Anti-intellectualism is so consuming campus life that even a slight deviation from political correctness on questions of identity can provoke scathing condemnation. In one case, an assistant professor of philosophy published an article on “transracialism," comparing the choice of people of mixed race to choose to be black rather than white (or vice versa) to transgender choices. "Society,” she concluded, “should accept such an individual’s decision to change race the same way it should accept an individual’s decision to change sex.”

Unfortunately for the professor, she is white. An open letter signed by more than 800 academics called for the article to be retracted. The professor’s life hasn’t been the same since.

A Culture Without Ideas. What is happening on college campuses is a barometer of what is happening in elite culture as a whole. Writing in The New York Times, Kenan Malik reports that:

Hal Niedzviecki, editor of Write, the magazine of the Canadian Writers’ Union, penned an editorial defending the right of white authors to create characters from minority or indigenous backgrounds. Within days, a social media backlash forced him to resign. The Writers’ Union issued an apology for an article that its Equity Task Force claimed “re-entrenches the deeply racist assumptions” held about art.

Another Canadian magazine editor and an editor for CBC television were demoted for expressing similar thoughts.

There is more:

When New York’s Whitney Museum picked for its Biennial Exhibition Dana Schutz’s painting of the mutilated corpse of Emmett Till, a 14-year-old African-American murdered by two white men in Mississippi in 1955, a petition was organized to have the work destroyed because Schutz is white.

When a protest developed in response to sculptor Sam Durant’s piece “Scaffold,” honoring 38 Native Americans executed in 1862, the artist atoned by dismantling his own work, and making its wood available to be burned in a Dakota Sioux ceremony.

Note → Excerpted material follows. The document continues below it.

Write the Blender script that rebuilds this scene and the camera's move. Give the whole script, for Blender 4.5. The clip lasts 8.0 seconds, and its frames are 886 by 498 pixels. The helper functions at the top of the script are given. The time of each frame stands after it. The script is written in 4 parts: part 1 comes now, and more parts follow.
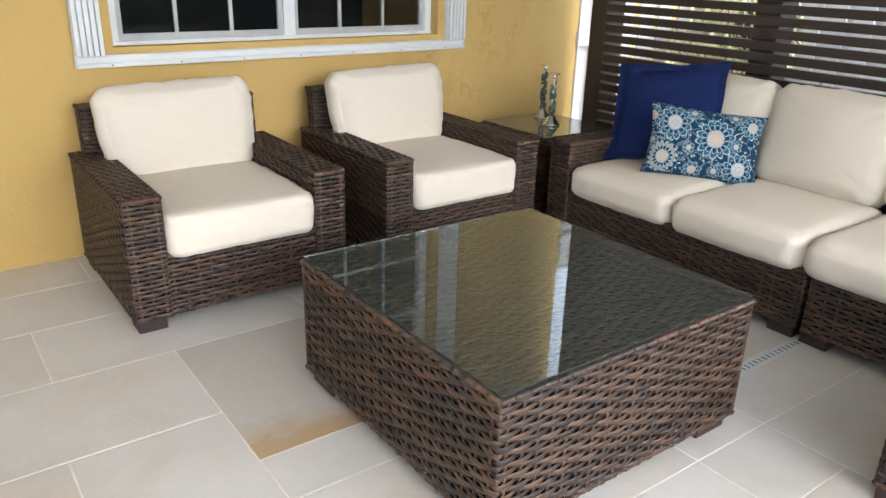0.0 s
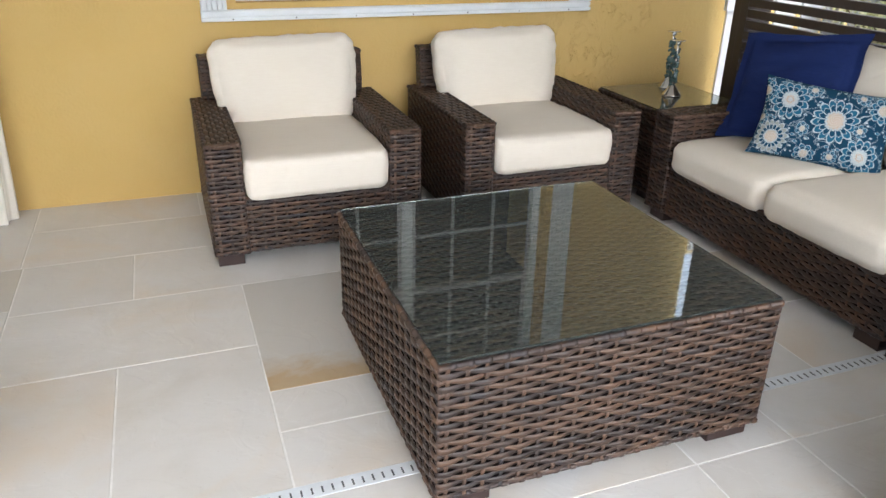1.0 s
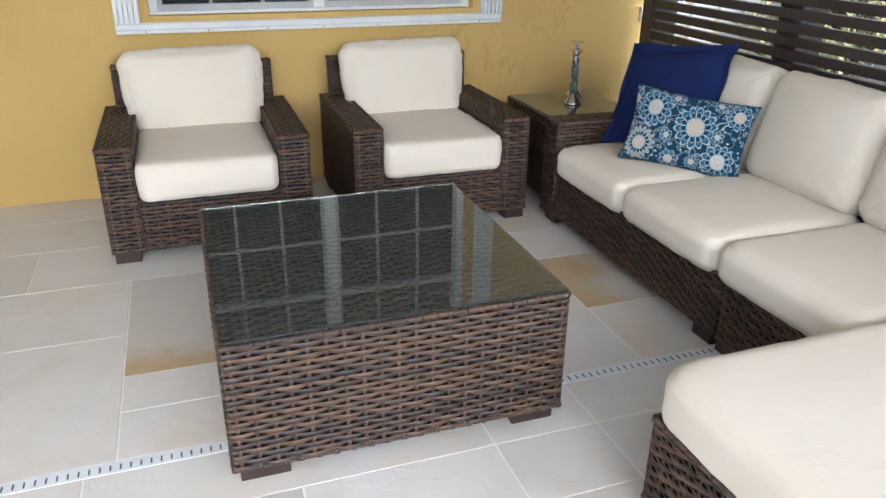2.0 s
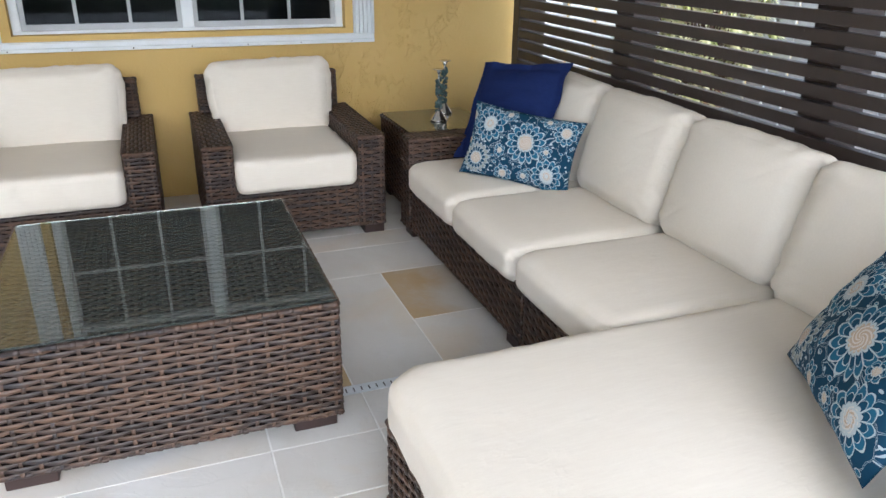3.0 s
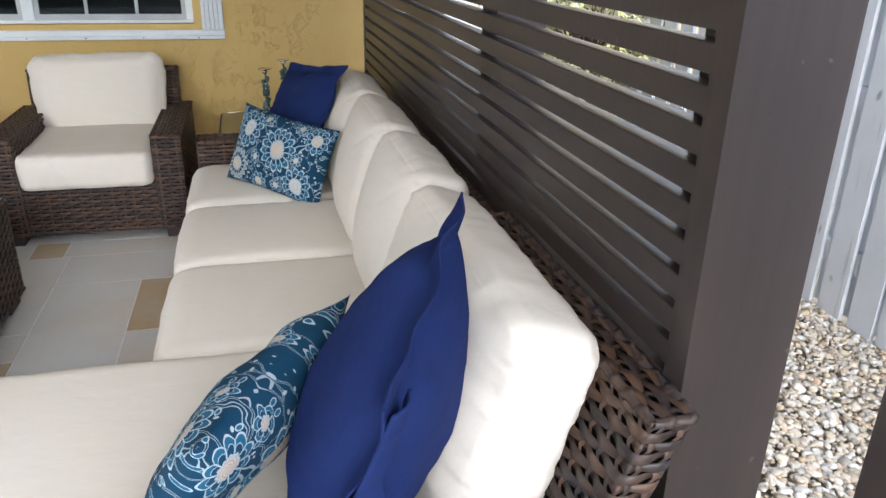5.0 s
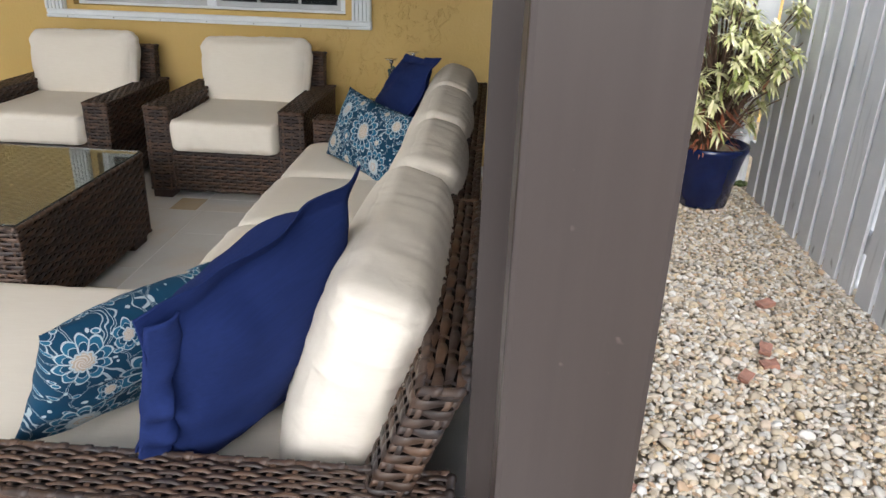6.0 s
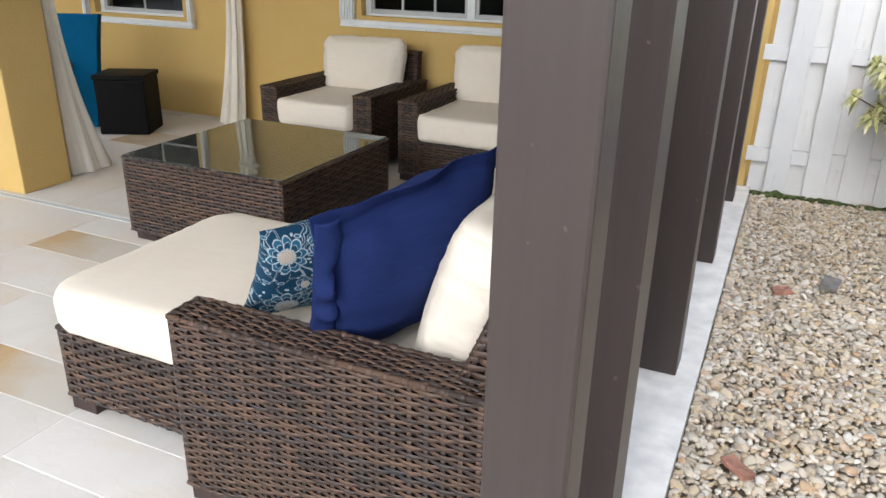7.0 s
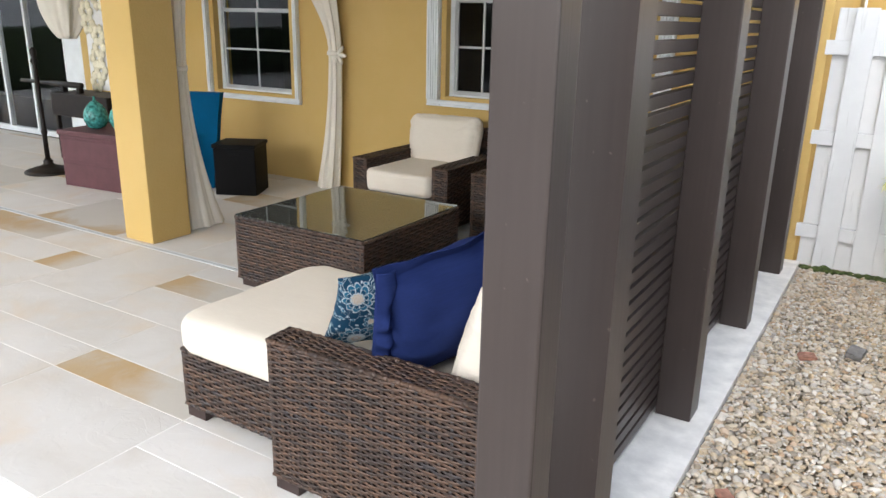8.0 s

Then there is Hollywood. “I’ve thought a lot about blowing up the White House,” says Madonna. “I’d like to punch [Trump] in the face,” says Robert De Niro. The 15 worst examples of such intemperate rhetoric are listed at Breitbart.

Bottom line: Having lost all interest in ideas (because basically it has nothing to say) the political Left has turned to identity culture — asserting that people have rights and obligations based on their genes or their ethnicity or their gender. If you disagree with leftists, they will not debate the merits of the case. They will instead attack you as an enemy of the groups for whom politically correctness requires sympathy. And they will encourage members of those groups to lash out against you — violently in some cases — because in the world of the mindless, brute force is the only thing left.